WASHINGTON -- The controversial $900 billion tax package President Obama negotiated with Republicans cleared a major hurdle in the Senate on Monday, setting the stage for passage later this week. The fate of the legislation in the House is uncertain.
The measure the Senate is poised to approve extends for two years Bush-era federal income tax cuts Republicans made a priority of getting for all income levels. At the top of objections from liberal Democrats was Obama handing Republicans a generous estate tax benefit -- with the rate to be 35 percent for estates valued at more than $5 million. In return, Obama won extension of unemployment benefits and a trim in payroll taxes for a year.
Last week, Sen.

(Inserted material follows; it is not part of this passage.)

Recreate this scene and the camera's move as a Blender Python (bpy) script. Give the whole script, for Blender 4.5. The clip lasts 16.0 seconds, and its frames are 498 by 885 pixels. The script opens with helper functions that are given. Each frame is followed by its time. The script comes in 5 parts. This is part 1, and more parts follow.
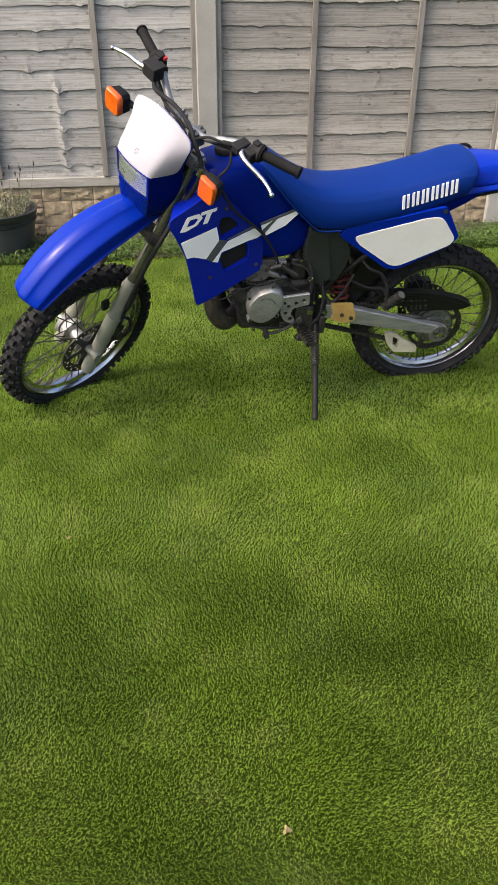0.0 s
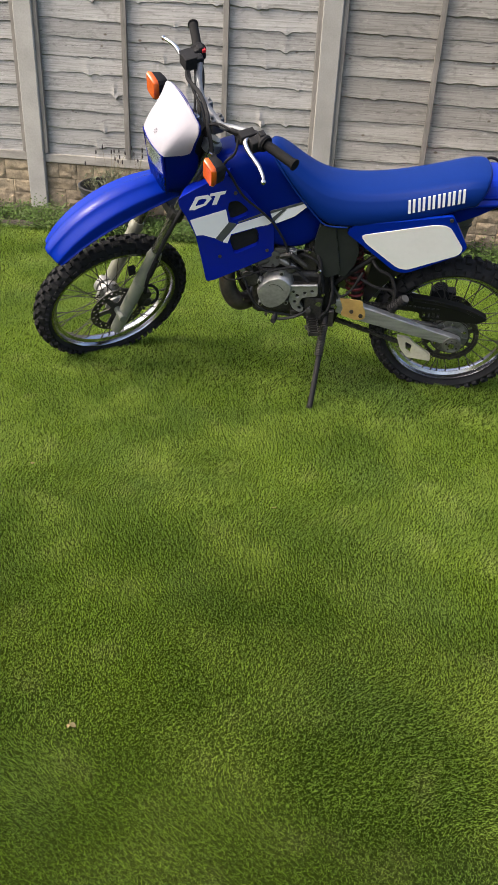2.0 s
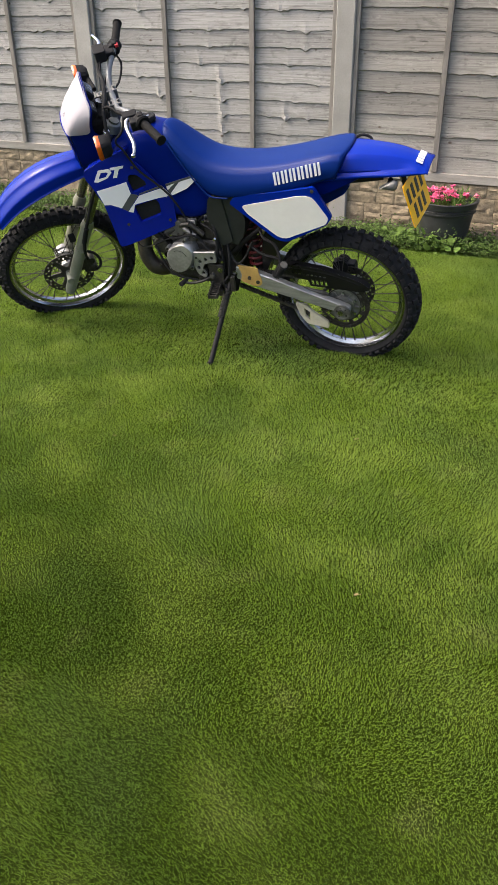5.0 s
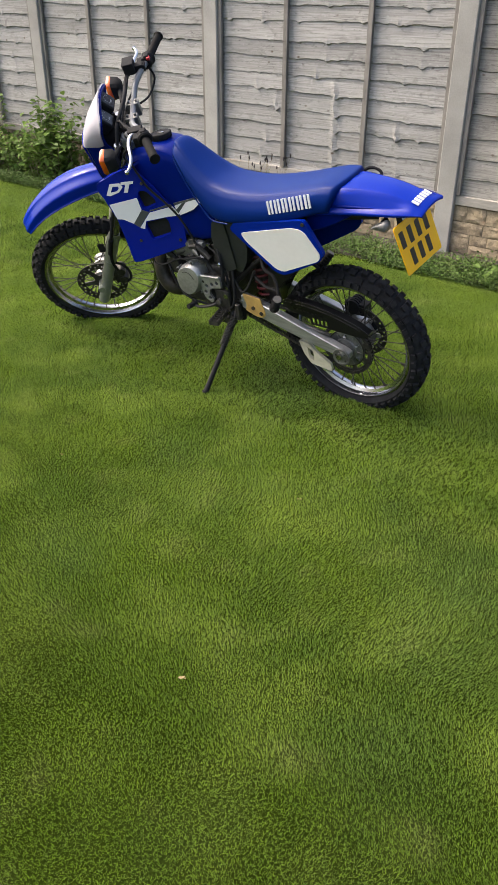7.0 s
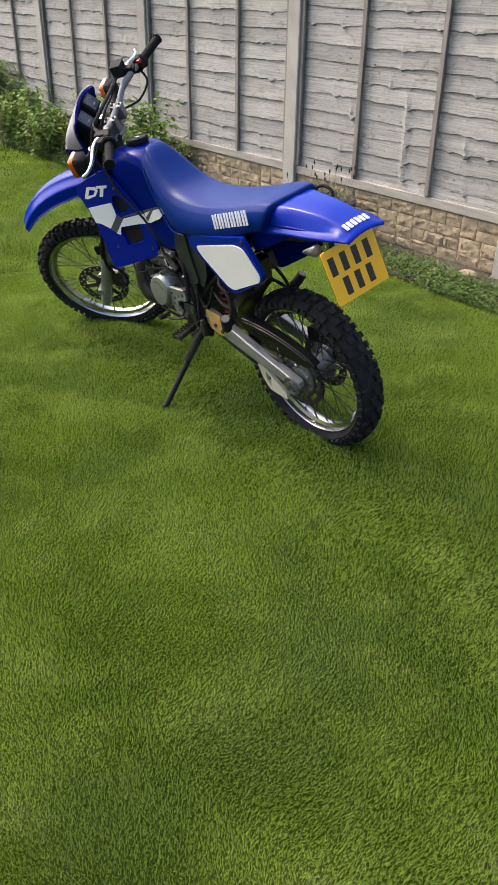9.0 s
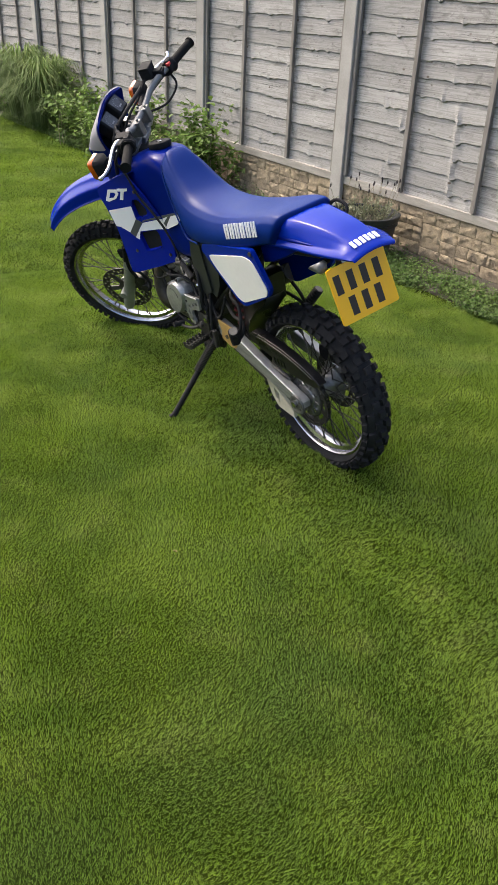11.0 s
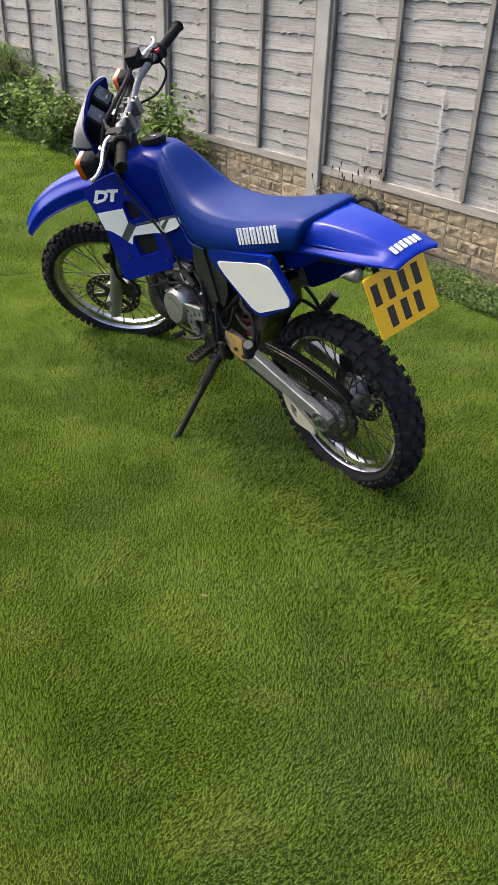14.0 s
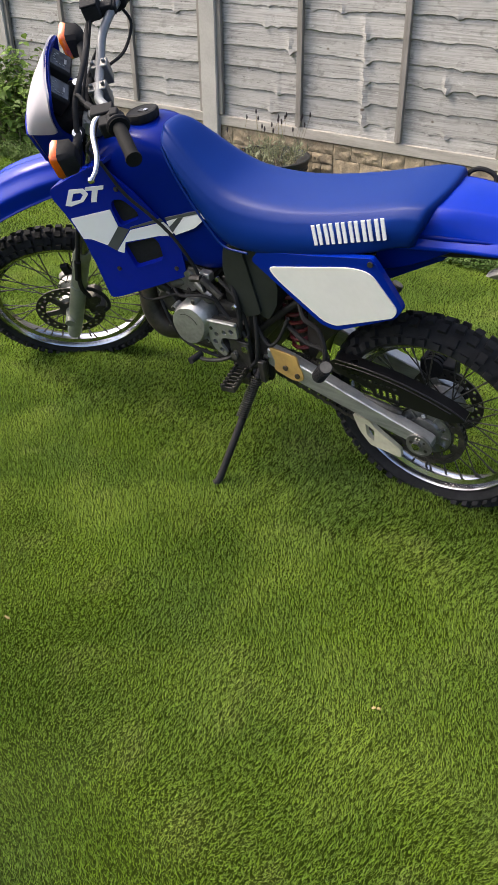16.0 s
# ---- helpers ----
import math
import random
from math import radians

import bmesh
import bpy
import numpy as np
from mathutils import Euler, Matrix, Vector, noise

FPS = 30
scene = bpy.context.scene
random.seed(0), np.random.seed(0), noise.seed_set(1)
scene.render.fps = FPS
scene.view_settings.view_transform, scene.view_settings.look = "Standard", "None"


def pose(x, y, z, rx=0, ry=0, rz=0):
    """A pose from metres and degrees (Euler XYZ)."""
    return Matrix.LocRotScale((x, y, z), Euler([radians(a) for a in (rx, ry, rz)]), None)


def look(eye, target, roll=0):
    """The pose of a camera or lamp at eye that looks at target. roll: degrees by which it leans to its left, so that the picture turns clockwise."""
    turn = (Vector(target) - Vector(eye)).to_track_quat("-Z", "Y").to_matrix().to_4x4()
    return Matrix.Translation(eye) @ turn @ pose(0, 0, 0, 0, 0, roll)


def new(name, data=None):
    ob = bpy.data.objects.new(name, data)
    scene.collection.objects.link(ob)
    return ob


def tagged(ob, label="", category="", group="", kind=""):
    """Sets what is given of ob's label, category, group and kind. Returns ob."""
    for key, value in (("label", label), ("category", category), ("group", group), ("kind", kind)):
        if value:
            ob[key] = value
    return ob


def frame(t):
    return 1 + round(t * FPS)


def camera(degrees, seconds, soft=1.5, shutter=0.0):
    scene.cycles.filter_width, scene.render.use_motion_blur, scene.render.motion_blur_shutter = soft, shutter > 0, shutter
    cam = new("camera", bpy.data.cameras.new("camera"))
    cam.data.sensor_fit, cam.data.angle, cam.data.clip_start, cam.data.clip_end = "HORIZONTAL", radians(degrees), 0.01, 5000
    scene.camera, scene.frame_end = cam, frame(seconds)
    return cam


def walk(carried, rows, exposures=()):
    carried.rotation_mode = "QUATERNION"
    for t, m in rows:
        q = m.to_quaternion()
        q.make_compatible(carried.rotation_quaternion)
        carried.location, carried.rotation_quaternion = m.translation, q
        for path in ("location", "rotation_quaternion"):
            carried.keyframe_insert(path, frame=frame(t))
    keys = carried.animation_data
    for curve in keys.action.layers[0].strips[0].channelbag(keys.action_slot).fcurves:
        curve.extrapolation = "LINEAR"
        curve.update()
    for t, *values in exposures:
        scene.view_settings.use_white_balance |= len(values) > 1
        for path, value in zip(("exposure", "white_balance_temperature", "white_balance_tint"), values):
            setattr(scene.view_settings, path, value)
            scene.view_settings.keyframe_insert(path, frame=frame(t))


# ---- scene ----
cam = camera(34.9, 16.0)
METRES, EYE, TILT, LEAN, TURN = 5.421, 1.514, 0.0, 0.0, 0.0
ROWS = [
    (0.0, 0.0, 0.0, 0.0, 0.11, -31.44, -0.19),
    (0.5, 0.0363, -0.0086, -0.0022, 0.35, -31.27, -0.01),
    (1.0, 0.0686, 0.0034, -0.001, 3.22, -31.11, -3.28),
    (1.5, 0.0986, 0.0017, -0.0003, 8.26, -31.12, -1.63),
    (2.0, 0.1362, -0.02, -0.002, 16.09, -31.12, -2.48),
    (2.5, 0.1714, -0.0321, -0.0022, 16.01, -30.83, -1.74),
    (3.0, 0.2123, -0.0232, -0.0049, 17.27, -30.43, -2.97),
    (3.5, 0.25, -0.0166, -0.0042, 19.91, -30.42, -0.35),
    (4.0, 0.3006, -0.0266, -0.005, 26.75, -30.21, 0.24),
    (4.5, 0.3382, -0.022, -0.0057, 27.38, -30.46, 0.52),
    (7.0, 0.4706, 0.1249, -0.001, 45.55, -30.27, -0.31),
    (7.5, 0.4868, 0.1658, -0.0005, 47.53, -30.05, -0.13),
    (8.0, 0.5197, 0.2053, -0.0003, 52.8, -29.9, 0.36),
    (8.5, 0.5404, 0.2345, -0.0028, 52.96, -30.03, 0.37),
    (9.0, 0.5356, 0.2628, -0.0014, 58.28, -30.12, -0.79),
    (11.5, 0.5373, 0.3019, -0.0017, 63.75, -29.9, -2.38),
    (12.0, 0.5392, 0.301, -0.0016, 63.89, -29.96, -2.8),
    (12.5, 0.5372, 0.2999, -0.0029, 63.89, -30.05, -2.98),
    (13.0, 0.5233, 0.2926, -0.0038, 61.34, -30.1, -3.83),
    (13.5, 0.5034, 0.2868, -0.0053, 59.55, -30.3, -2.5),
    (14.0, 0.4741, 0.29, -0.0062, 59.5, -30.69, -1.79),
    (14.5, 0.4361, 0.2939, -0.0114, 58.83, -31.55, 0.34),
    (15.0, 0.3987, 0.2719, -0.0131, 48.74, -32.37, -2.34),
    (15.5, 0.3555, 0.2525, -0.0146, 44.94, -33.76, -3.39),
    (16.0, 0.3096, 0.2584, -0.0144, 44.75, -34.41, 0.64),
]
walk(cam, [(t, pose(0, 0, EYE, TILT, LEAN, TURN) @ pose(METRES * x, METRES * y, METRES * z, 90 + pitch, roll, yaw)) for t, x, y, z, yaw, pitch, roll in ROWS], [(0.0, 0.97, 6800.0, 10.0), (3.5, 0.99, 6800.0, 10.0), (8.0, 1.05, 6750.0, 10.0), (16.0, 1.11, 6700.0, 10.0)])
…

Bernie Sanders (I-Vt.) delivered a marathon filibuster-style speech for over eight hours against the deal, arguing it is a giveaway for millionaires. Senate Minority Leader Mitch McConnell (R-Ky.) said in a floor speech on Monday he disliked in particular "the Democrats' insistence that we borrow the money we need to pay for a further extension of unemployment insurance."
Sen. Dick Durbin (D-Ill.) and Sen. Mark Kirk (R-Ill.) voted to end debate and advance the tax package, which passed on an 83-15 roll call; at least 60 votes were needed. Thirty-seven Republicans joined 46 Democrats in voting yes.
Kirk said in a statement, "I voted for the bill to prevent a massive tax hike from hitting Illinois families and hurting our economy during this Great Recession. President Obama and Senate leaders agree that this legislation will help end the recession, adding jobs and restoring tax-rate certainty to this fragile economy. . . . After enactment of this legislation, I will turn my attention to cutting federal spending, reducing the cost of Congress and the executive branch to bring down the debt."
Earlier on Monday Kirk sent out an e-mail where he said he was looking for guidance on how to vote. In the e-mail he claimed, incorrectly, "some House leaders say this legislation is misguided and taxes should go up." Obama and Democrats had always wanted to extend the break to earners with incomes below $250,000 but as part of the compromise, Obama gave that up.
After the 60 votes were locked in, Obama went to the White House briefing room to read a statement where he touted the bipartisan nature of the deal. Obama's White House team is bracing for the new reality it faces next year, when Republicans control the House and Democratic strength is weakened in the Senate.
The Senate could vote on the tax bill itself today or Wednesday.